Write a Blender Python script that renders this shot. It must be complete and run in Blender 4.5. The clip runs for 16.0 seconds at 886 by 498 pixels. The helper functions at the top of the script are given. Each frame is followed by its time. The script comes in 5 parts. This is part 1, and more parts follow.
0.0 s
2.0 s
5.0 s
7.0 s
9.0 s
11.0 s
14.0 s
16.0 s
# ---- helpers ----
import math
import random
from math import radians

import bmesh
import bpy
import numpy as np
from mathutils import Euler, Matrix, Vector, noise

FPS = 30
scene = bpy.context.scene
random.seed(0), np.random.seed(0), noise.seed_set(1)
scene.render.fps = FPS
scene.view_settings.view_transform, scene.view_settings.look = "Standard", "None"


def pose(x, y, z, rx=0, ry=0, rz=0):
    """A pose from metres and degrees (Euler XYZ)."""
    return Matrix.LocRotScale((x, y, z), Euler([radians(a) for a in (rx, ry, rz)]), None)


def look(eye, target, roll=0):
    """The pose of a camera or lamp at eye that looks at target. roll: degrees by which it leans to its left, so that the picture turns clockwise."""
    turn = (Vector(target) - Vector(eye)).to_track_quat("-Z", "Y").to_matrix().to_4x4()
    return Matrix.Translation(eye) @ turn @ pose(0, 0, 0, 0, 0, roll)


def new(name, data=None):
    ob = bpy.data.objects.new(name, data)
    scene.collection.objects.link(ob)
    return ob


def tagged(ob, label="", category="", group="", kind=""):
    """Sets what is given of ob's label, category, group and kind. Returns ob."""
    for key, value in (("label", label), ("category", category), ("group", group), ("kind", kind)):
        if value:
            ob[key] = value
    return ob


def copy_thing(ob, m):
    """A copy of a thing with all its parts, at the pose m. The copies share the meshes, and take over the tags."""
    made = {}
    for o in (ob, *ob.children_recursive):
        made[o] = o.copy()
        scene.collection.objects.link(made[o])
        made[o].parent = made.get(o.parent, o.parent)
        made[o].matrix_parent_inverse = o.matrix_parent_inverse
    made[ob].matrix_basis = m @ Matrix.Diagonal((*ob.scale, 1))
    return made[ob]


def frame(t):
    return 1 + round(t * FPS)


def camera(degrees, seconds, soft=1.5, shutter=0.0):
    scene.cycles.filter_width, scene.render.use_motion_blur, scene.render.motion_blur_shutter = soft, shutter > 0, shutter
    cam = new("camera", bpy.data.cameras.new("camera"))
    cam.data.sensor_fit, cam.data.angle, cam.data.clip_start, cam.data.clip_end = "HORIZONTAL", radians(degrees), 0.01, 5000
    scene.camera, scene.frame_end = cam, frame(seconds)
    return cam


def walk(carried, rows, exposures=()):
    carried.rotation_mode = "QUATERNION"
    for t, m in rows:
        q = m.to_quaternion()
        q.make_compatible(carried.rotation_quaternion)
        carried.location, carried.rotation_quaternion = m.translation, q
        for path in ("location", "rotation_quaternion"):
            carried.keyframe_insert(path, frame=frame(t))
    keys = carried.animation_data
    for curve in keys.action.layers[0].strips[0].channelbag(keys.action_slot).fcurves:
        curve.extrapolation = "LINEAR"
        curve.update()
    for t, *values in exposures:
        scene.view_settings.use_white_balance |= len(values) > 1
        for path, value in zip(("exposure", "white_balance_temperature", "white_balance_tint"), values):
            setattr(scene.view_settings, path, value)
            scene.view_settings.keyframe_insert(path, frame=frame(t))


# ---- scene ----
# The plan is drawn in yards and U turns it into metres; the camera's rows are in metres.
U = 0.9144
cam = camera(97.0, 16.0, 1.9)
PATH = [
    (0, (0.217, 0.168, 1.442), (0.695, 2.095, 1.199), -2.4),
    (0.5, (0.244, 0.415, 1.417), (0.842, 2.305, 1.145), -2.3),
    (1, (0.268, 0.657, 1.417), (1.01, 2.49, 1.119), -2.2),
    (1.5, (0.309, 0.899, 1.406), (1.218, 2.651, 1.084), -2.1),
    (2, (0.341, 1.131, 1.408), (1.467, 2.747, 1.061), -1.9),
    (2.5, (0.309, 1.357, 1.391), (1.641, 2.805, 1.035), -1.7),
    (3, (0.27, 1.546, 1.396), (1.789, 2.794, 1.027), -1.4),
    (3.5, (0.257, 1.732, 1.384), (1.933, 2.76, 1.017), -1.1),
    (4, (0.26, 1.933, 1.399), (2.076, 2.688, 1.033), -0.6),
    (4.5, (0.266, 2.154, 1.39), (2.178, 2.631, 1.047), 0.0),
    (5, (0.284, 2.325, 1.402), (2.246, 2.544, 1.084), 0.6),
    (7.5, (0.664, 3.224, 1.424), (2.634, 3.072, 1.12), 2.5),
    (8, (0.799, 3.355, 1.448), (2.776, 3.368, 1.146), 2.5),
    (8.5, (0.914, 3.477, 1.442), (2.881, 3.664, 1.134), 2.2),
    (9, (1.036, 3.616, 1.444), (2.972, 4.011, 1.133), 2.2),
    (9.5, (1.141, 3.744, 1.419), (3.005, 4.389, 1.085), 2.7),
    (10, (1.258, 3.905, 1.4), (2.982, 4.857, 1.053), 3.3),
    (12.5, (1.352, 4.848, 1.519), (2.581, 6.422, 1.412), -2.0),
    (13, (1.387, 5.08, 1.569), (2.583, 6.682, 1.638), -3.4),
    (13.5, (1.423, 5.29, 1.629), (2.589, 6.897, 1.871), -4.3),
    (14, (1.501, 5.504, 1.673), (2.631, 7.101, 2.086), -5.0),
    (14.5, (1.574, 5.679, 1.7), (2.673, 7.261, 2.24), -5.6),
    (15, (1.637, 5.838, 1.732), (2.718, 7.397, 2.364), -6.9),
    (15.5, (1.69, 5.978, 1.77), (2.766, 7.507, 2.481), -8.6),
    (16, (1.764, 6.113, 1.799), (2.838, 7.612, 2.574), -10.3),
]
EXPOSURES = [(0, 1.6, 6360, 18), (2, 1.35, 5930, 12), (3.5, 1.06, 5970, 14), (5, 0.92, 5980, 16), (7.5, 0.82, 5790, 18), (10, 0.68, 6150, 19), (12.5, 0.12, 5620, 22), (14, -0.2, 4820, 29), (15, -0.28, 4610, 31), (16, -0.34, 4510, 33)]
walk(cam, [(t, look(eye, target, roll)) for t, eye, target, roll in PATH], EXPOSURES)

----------

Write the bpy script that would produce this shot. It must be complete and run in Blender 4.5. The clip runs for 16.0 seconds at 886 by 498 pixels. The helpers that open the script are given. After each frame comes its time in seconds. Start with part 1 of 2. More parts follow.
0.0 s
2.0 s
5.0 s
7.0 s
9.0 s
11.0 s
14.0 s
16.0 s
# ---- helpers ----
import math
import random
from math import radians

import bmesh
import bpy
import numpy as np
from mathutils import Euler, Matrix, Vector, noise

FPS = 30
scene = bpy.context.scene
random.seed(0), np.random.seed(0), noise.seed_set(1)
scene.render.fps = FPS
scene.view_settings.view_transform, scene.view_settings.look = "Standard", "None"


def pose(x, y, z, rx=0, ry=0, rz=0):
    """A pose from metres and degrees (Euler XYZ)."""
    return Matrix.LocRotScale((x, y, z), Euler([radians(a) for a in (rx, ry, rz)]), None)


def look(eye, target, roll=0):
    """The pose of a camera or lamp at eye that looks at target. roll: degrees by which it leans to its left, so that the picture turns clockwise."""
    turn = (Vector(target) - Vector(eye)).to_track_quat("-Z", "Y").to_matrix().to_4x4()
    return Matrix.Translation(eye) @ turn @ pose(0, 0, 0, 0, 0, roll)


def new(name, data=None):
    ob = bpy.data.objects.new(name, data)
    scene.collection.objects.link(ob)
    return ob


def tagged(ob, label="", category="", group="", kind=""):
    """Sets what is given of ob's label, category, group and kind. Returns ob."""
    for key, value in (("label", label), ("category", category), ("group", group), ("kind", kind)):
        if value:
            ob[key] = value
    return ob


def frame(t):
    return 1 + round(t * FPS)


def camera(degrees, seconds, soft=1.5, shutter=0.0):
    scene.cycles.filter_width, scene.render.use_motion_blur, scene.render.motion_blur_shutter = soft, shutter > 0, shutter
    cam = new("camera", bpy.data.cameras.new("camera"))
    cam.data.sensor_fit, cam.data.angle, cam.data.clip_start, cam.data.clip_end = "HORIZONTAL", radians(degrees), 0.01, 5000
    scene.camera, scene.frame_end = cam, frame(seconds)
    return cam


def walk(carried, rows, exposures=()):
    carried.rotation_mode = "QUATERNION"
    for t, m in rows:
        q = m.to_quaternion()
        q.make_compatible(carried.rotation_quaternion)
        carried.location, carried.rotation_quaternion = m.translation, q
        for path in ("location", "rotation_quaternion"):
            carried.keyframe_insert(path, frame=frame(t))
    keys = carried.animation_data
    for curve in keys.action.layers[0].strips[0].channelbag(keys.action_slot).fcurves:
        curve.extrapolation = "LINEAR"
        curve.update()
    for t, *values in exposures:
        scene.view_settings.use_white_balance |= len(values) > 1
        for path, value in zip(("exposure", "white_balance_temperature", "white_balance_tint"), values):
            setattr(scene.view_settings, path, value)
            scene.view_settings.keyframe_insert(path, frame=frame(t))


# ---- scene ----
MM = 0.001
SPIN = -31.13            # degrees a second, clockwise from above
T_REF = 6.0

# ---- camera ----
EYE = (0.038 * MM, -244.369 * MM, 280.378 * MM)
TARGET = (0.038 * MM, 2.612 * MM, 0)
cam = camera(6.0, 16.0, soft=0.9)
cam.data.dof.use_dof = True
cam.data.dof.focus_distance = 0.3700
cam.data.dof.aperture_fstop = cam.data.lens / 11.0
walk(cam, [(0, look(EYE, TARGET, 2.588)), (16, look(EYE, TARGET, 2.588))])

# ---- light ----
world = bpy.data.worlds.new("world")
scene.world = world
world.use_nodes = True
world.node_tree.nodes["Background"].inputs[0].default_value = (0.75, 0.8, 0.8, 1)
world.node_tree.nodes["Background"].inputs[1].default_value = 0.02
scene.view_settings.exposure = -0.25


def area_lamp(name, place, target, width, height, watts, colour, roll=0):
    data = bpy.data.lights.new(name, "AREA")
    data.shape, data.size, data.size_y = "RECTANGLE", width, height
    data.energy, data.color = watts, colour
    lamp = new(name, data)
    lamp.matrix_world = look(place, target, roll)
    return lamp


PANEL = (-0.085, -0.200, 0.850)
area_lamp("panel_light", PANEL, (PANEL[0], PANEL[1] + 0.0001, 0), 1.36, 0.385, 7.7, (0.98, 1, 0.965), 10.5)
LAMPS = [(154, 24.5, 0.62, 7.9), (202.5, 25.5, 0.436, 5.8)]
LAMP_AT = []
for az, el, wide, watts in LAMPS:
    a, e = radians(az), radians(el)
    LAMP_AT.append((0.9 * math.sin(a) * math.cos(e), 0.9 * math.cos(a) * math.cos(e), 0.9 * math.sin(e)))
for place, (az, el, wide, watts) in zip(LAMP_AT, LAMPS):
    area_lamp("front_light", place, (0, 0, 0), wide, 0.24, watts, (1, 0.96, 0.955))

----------

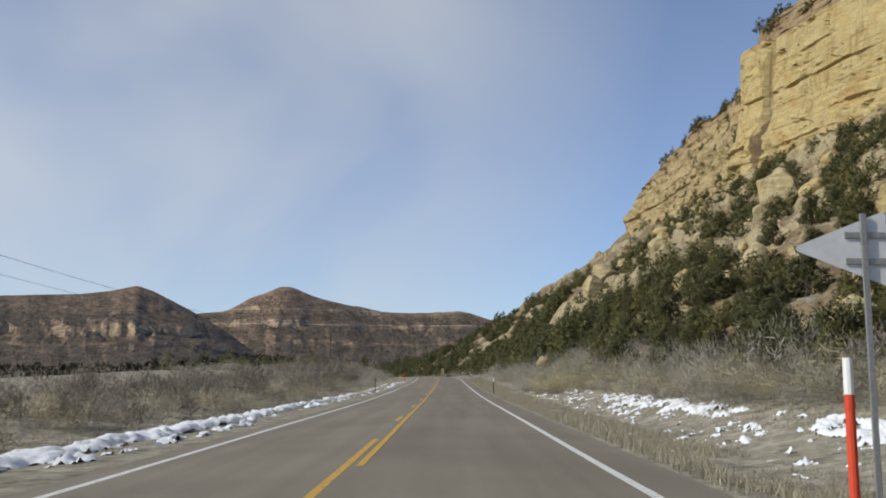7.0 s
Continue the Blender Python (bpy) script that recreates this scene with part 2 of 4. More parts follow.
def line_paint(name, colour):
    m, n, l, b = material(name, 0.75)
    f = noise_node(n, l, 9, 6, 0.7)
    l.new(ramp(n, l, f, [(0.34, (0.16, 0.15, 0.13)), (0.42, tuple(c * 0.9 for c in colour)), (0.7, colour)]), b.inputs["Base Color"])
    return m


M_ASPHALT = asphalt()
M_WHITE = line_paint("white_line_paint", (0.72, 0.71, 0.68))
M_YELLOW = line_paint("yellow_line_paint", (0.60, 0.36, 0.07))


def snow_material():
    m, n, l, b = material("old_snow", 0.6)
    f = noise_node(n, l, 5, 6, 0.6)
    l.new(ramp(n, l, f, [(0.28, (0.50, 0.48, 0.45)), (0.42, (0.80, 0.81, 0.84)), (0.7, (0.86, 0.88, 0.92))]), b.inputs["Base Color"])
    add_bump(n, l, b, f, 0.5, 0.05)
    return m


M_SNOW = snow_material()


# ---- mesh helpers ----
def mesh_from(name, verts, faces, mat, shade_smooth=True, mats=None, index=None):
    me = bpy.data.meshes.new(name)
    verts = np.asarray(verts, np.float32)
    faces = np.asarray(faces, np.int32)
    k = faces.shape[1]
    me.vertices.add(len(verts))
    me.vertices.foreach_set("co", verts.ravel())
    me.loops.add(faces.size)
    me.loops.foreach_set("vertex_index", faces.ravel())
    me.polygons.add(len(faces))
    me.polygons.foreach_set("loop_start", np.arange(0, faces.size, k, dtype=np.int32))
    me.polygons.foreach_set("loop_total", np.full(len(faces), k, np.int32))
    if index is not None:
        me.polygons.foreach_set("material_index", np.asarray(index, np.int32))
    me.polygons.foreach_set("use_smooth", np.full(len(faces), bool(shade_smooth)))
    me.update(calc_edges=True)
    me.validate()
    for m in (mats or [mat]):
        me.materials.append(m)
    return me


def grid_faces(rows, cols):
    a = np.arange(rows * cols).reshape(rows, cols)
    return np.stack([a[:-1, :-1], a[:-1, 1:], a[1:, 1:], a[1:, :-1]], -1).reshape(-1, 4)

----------

• _Written problem_:
Give again, word for word, only the lines running from the line with "Write a Blender" through the line with "return made[ob]"; include both of those lines.

• _The response_:
Write a Blender Python script that renders this shot. It must be complete and run in Blender 4.5. The clip runs for 16.0 seconds at 886 by 498 pixels. The helper functions at the top of the script are given. Each frame is followed by its time. The script comes in 5 parts. This is part 1, and more parts follow.
0.0 s
2.0 s
5.0 s
7.0 s
9.0 s
11.0 s
14.0 s
16.0 s
# ---- helpers ----
import math
import random
from math import radians

import bmesh
import bpy
import numpy as np
from mathutils import Euler, Matrix, Vector, noise

FPS = 30
scene = bpy.context.scene
random.seed(0), np.random.seed(0), noise.seed_set(1)
scene.render.fps = FPS
scene.view_settings.view_transform, scene.view_settings.look = "Standard", "None"


def pose(x, y, z, rx=0, ry=0, rz=0):
    """A pose from metres and degrees (Euler XYZ)."""
    return Matrix.LocRotScale((x, y, z), Euler([radians(a) for a in (rx, ry, rz)]), None)


def look(eye, target, roll=0):
    """The pose of a camera or lamp at eye that looks at target. roll: degrees by which it leans to its left, so that the picture turns clockwise."""
    turn = (Vector(target) - Vector(eye)).to_track_quat("-Z", "Y").to_matrix().to_4x4()
    return Matrix.Translation(eye) @ turn @ pose(0, 0, 0, 0, 0, roll)


def new(name, data=None):
    ob = bpy.data.objects.new(name, data)
    scene.collection.objects.link(ob)
    return ob


def tagged(ob, label="", category="", group="", kind=""):
    """Sets what is given of ob's label, category, group and kind. Returns ob."""
    for key, value in (("label", label), ("category", category), ("group", group), ("kind", kind)):
        if value:
            ob[key] = value
    return ob


def copy_thing(ob, m):
    """A copy of a thing with all its parts, at the pose m. The copies share the meshes, and take over the tags."""
    made = {}
    for o in (ob, *ob.children_recursive):
        made[o] = o.copy()
        scene.collection.objects.link(made[o])
        made[o].parent = made.get(o.parent, o.parent)
        made[o].matrix_parent_inverse = o.matrix_parent_inverse
    made[ob].matrix_basis = m @ Matrix.Diagonal((*ob.scale, 1))
    return made[ob]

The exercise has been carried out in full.